URGENT: chemistry qs: write the equillibrim constant for the reverse reaction

crosbykins

1. The problem statement, all variables and given/known data

2. The equilibrium constant for the following reaction is 2.0 10^ 4

2HBr(g)  H2(g)  Br2(g)


2. Relevant equations

b) What is the equilibrium constant for the reverse reaction?


3. The attempt at a solution

I don't think this is right but

2.0 x 10^4 = (Br2)(H2)/(HBr)^2
2.0 x 10^4 = (x)(x)/(2x)^2
2.0 x 10^4 = 1/4

so for the reverse reaction K = 4 * 2.0 x 10^4.

zhermes

You're right, it's not :) but this is right:

If that is the forward reaction, what would be the equation for the reverse reaction? (it might be easier to to just think of it as k = (A)(B)/(C) for C --> A + B )

p21bass

In equilibrium the forward and reverse reaction rates are the same.

Do you know what the equations for the reaction rates for each side are?

Borek

While it can be done through reaction rates - it is unnecessary complication.

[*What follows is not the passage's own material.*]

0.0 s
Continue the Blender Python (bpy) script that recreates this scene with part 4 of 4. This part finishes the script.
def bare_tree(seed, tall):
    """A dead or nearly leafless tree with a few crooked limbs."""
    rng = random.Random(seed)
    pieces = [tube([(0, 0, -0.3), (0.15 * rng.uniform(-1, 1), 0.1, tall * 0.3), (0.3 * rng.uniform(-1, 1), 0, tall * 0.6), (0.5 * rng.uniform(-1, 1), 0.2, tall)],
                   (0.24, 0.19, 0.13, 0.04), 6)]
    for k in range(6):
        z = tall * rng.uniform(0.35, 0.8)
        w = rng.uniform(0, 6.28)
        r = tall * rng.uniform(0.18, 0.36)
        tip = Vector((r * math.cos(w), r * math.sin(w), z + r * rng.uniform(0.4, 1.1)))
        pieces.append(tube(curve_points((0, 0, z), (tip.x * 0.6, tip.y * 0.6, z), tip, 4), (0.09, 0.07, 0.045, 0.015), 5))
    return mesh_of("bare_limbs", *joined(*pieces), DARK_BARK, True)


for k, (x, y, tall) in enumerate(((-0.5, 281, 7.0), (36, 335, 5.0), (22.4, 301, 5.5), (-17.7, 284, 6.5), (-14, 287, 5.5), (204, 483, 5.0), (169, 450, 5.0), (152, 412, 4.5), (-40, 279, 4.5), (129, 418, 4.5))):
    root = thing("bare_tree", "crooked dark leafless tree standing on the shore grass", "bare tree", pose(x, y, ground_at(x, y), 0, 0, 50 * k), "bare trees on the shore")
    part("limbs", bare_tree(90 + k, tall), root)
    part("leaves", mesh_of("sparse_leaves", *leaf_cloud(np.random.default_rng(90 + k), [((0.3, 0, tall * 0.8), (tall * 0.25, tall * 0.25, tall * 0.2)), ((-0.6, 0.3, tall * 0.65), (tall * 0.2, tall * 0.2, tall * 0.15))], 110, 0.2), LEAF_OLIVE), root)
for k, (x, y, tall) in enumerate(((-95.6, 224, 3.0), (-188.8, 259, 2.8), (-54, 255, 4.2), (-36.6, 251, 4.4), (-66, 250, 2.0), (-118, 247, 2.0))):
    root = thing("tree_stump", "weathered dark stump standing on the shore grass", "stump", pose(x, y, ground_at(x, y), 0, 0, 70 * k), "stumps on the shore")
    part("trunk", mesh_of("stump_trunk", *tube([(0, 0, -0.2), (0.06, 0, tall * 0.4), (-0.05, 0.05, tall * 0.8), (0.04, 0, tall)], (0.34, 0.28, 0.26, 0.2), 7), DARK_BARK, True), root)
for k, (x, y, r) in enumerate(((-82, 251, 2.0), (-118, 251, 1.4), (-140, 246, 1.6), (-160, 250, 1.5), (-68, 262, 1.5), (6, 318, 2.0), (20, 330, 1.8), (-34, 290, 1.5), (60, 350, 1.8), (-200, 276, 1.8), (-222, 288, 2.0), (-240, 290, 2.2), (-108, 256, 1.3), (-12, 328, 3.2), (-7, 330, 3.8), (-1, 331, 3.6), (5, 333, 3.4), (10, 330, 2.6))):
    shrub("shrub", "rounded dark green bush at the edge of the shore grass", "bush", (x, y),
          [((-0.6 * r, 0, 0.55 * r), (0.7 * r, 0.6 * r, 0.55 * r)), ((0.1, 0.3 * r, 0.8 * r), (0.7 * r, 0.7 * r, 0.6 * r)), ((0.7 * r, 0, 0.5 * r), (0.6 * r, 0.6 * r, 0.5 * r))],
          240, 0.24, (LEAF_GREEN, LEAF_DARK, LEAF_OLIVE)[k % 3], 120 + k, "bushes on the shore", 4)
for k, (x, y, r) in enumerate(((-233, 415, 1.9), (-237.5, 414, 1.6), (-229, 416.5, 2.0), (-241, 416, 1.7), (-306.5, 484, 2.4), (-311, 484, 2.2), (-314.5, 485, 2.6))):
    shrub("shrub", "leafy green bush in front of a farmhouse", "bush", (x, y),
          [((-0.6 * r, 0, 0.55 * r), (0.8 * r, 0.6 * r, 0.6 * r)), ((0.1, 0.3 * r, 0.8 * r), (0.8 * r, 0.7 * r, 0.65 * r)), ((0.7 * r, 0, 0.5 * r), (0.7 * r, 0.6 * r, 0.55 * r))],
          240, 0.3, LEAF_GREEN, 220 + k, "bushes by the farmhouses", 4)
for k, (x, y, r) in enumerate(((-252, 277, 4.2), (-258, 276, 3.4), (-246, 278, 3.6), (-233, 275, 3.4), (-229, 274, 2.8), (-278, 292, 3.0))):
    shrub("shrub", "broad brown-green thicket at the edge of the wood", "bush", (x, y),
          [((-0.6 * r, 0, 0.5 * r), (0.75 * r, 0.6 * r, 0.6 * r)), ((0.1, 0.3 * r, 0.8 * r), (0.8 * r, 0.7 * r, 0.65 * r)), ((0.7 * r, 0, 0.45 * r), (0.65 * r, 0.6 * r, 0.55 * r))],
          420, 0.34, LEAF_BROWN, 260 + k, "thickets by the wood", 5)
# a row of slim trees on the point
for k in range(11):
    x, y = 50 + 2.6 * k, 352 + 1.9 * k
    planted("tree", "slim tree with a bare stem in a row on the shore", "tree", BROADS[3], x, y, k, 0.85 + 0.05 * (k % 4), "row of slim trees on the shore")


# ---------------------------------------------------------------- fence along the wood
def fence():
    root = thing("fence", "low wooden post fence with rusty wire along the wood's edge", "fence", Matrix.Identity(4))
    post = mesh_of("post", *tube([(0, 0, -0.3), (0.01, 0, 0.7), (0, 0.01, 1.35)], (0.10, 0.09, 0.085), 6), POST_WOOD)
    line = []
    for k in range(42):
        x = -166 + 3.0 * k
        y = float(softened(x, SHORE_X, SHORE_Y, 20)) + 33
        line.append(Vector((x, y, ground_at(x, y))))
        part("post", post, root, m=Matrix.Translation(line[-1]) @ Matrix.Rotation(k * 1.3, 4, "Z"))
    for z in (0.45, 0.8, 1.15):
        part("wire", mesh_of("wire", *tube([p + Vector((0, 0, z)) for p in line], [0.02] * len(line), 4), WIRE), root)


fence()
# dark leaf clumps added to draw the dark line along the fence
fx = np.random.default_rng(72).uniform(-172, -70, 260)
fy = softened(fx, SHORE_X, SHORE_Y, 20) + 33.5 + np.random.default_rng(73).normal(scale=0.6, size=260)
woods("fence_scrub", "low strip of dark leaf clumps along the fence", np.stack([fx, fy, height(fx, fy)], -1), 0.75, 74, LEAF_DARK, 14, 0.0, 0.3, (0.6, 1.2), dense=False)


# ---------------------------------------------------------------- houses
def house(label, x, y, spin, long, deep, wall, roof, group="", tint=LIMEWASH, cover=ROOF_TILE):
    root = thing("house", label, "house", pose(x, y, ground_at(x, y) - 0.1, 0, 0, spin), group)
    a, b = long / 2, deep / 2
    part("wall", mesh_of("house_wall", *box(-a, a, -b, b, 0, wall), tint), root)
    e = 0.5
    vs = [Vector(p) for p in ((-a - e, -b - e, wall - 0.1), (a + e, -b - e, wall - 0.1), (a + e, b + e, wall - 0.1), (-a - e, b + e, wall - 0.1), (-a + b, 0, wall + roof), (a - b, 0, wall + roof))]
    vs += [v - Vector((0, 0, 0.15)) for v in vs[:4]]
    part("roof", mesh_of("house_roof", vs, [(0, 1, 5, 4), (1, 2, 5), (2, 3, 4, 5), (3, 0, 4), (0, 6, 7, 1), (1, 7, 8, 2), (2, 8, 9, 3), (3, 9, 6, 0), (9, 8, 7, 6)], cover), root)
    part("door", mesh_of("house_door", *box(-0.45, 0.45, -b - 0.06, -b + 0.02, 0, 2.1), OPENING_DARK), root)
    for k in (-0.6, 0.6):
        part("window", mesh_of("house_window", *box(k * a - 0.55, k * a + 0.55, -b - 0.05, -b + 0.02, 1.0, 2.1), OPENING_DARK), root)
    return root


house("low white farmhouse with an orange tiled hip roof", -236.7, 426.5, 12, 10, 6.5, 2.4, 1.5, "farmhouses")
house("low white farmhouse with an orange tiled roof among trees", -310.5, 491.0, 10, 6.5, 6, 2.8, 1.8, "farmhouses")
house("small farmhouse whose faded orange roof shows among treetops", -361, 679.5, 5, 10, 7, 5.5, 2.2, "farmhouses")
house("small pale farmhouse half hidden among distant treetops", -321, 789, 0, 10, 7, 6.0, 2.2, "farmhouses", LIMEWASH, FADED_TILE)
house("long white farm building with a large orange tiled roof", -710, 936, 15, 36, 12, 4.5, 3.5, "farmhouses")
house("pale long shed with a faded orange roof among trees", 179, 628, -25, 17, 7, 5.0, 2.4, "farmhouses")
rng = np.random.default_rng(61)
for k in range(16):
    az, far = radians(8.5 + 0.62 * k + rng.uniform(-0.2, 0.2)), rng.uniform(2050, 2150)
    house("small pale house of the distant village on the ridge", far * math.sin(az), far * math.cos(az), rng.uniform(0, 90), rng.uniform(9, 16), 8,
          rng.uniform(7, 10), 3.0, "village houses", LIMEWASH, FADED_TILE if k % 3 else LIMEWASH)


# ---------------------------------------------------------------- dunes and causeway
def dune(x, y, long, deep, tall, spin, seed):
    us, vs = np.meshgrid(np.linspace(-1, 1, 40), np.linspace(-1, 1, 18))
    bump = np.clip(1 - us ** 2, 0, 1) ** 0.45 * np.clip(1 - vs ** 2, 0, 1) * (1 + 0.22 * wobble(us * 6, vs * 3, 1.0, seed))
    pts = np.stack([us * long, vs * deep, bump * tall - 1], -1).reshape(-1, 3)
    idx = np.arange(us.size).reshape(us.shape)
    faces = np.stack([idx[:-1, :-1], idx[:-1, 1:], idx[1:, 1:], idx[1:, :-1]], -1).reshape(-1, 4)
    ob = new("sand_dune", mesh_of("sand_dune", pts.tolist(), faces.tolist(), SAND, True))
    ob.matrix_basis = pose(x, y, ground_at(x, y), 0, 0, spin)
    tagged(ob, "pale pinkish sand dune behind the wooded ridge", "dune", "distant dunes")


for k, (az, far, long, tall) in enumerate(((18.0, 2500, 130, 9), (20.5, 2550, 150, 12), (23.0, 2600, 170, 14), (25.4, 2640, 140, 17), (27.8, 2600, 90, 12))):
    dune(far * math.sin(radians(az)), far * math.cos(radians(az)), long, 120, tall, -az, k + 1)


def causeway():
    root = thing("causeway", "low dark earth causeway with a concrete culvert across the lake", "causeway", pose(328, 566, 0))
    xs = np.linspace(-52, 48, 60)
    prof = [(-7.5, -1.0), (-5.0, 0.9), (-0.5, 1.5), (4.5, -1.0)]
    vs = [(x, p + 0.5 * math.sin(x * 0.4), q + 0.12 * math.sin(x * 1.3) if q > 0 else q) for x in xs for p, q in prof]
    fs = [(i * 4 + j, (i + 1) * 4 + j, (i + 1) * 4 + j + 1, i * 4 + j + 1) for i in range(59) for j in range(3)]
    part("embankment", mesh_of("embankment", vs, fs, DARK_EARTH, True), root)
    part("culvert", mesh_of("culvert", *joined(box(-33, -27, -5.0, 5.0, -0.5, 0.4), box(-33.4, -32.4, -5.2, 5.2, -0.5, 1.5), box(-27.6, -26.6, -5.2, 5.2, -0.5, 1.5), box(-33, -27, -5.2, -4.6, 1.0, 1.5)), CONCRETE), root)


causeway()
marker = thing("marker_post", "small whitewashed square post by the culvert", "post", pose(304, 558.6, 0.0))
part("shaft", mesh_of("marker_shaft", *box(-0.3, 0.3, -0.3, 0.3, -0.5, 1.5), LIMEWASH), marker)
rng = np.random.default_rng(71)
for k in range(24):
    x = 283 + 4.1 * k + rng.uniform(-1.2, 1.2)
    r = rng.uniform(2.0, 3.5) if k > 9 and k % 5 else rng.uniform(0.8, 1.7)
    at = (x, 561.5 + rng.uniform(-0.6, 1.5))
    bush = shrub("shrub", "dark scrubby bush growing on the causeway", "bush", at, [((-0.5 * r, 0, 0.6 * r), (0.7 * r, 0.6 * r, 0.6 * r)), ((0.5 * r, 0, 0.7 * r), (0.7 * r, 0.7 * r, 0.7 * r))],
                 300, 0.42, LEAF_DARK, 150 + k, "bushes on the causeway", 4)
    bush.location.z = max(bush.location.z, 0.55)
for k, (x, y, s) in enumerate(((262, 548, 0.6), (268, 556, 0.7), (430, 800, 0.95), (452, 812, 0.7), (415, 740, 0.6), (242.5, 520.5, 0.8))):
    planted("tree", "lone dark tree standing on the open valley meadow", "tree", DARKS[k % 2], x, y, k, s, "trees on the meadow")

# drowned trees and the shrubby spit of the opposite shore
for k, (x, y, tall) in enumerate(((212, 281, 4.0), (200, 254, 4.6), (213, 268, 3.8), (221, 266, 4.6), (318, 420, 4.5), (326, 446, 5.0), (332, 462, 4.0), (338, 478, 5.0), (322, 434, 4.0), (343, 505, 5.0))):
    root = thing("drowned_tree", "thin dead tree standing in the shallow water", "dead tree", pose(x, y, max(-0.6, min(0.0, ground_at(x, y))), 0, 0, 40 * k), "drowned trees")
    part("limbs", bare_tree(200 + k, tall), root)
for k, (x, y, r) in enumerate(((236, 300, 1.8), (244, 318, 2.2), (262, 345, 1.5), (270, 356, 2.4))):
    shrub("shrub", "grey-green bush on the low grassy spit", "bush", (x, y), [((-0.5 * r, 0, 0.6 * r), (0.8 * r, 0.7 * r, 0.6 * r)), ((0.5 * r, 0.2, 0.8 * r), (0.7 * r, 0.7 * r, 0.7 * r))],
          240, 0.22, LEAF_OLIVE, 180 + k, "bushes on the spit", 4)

It can be done much faster and much easier just by writing the equation for the reverse reaction (see zhermes post).

crosbykins

ok it would be K = [HBr]^2/[H2][I2]

but how does that give the the value of K?

crosbykins

ok so the equation for the reverse reaction is 2HBr -> H2 + I2 and K = [HBr]^2/[H2][I2]

...how can i get the value of K from this

Borek

[tex]K_1 = \frac {[H_2][Br_2]} {[HBr]^2} = 2 \times 10^4[/tex]

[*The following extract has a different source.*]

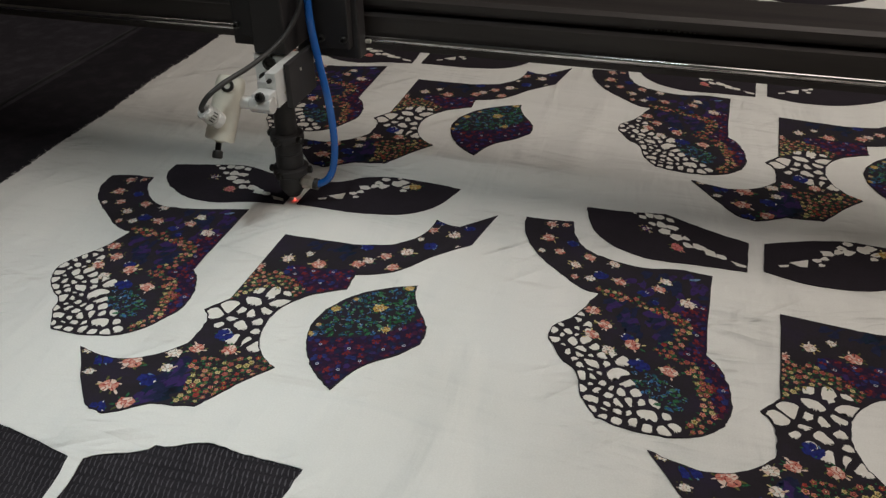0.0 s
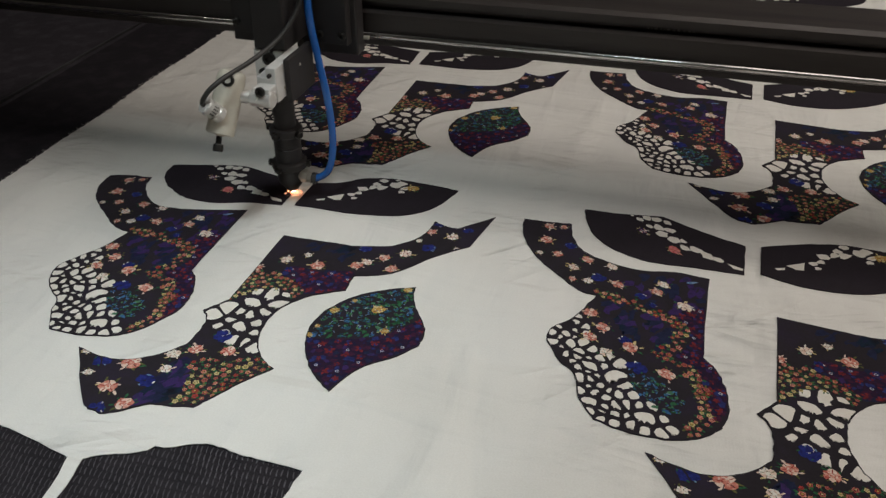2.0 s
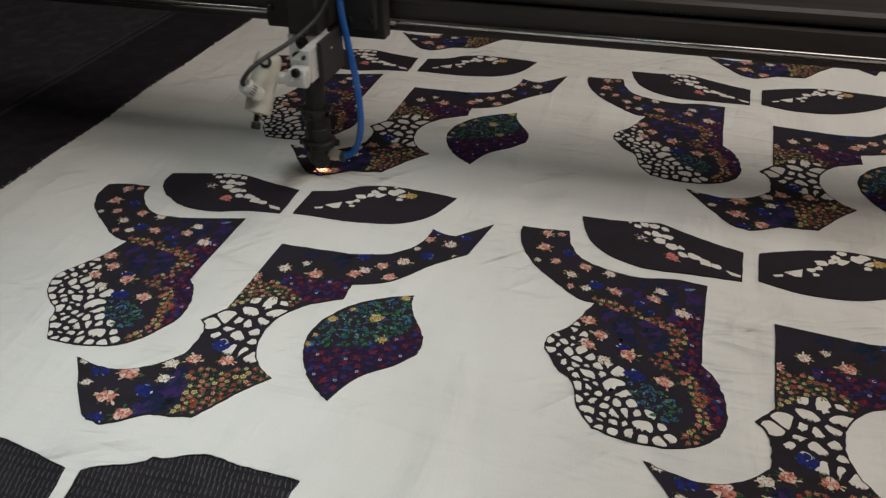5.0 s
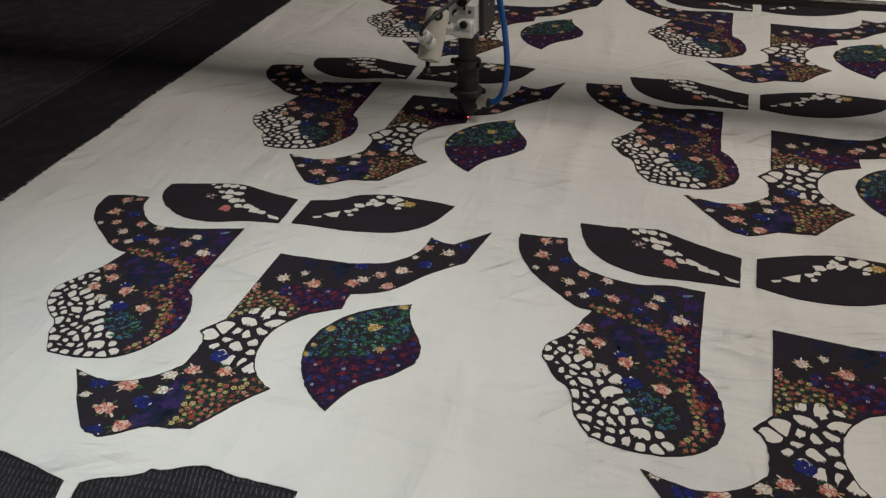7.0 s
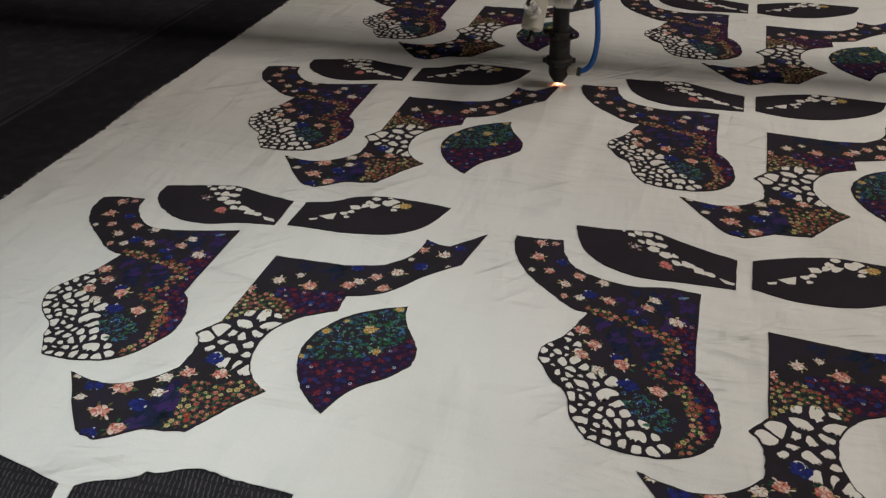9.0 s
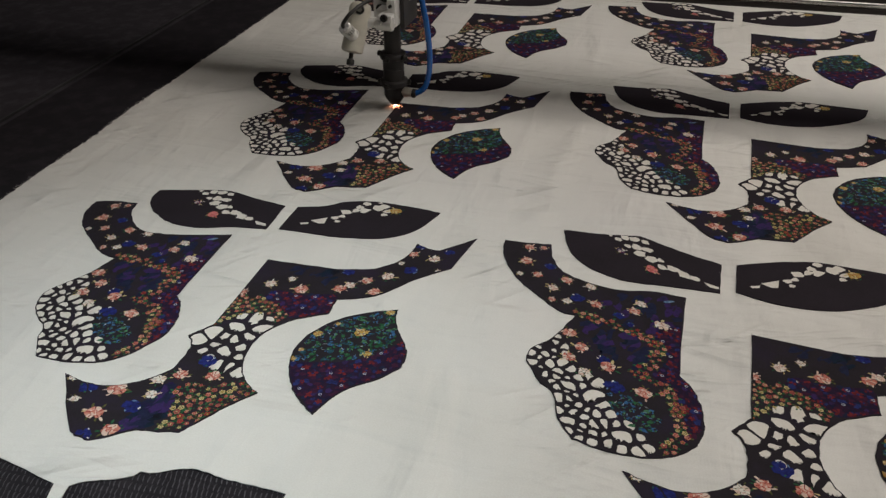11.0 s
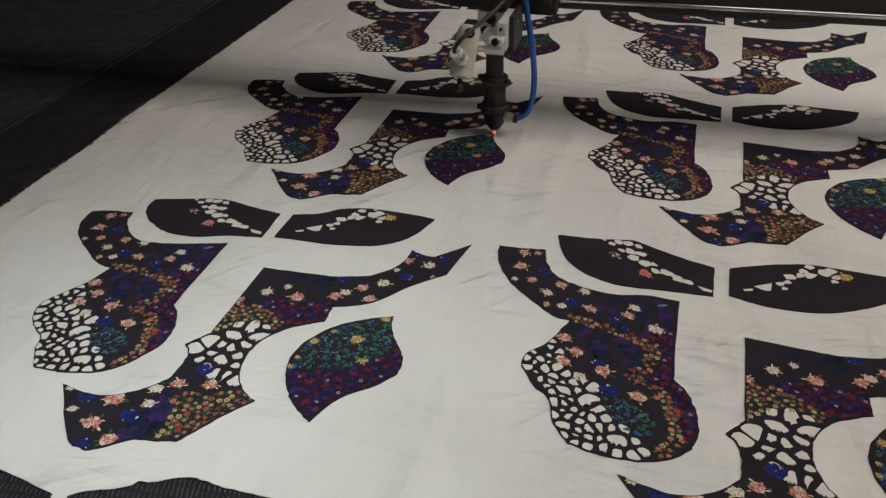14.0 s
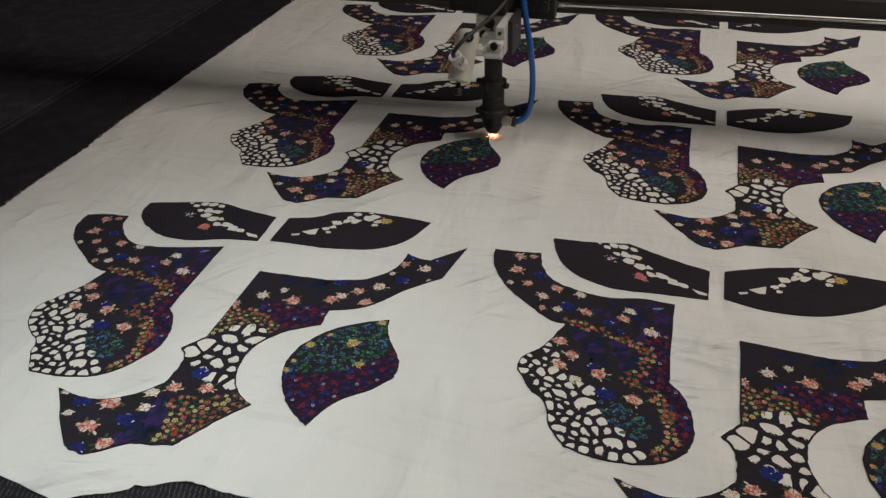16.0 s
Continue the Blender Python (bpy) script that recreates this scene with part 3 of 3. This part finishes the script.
LABELS = {
    "boot": "dark floral boot-shaped cotton panel with white pebble print",
    "curvy": "dark floral S-shaped cotton panel with pebble print",
    "leaf": "leaf-shaped cotton panel, green meadow above wine red",
    "eyel": "black eye-shaped cotton panel with white pebbles and pink flower",
    "eyer": "black eye-shaped cotton panel with white pebbles and gold flower",
}
DRAW = {"boot": draw_boot, "curvy": draw_curvy, "leaf": draw_leaf, "eyel": draw_eyel, "eyer": draw_eyer}
for col, shapes in enumerate((FIRST, SECOND)):
    for i, key in enumerate(("boot", "curvy", "leaf", "eyel", "eyer")):
        skew = SKEW[key] if col else None
        if key in shapes:
            pts = shapes[key]
        else:
            s = skew
            pts = [(s[0] * x + s[1] * y + s[2], s[3] * x + s[4] * y + s[5]) for x, y in FIRST[key]]
        panel("fabric_panel", pts, skew, "plain" if key.startswith("eye") else "black", 10 + i, DRAW[key], LABELS[key], "cut " + key.replace("eyel", "left eye").replace("eyer", "right eye") + " panels", col)


# ---- the white cloth with two shapes cut out ----
HOLE_A = [(425, 121), (443, 118), (462, 114), (480, 110), (486, 80), (484, 30), (450, 22), (405, 40), (380, 70), (385, 105)]
HOLE_B = [(489, 111), (498, 117), (509, 121), (520, 127), (522, 131), (530, 132), (544, 139), (553, 141), (562, 140), (574, 138), (589, 138), (609, 137), (607, 115), (603, 70), (580, 35), (540, 25), (492, 32), (493, 82)]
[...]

[tex]K_2 = \frac {[HBr]^2} {[H_2][Br_2]} [/tex]

If you still don't see the answer, try to calculate K₁xK₂.

Edit: note, that most of your equations are incorrect as they have HBr on one side of the reaction, I₂ on the second.

crosbykins

so K1 * K2 =1

that means K 2 must equal 1/2*10^ 4

Borek

Wasn't that hard.

sjb-2812

Not quite, try multiplying K1 and K2 to check.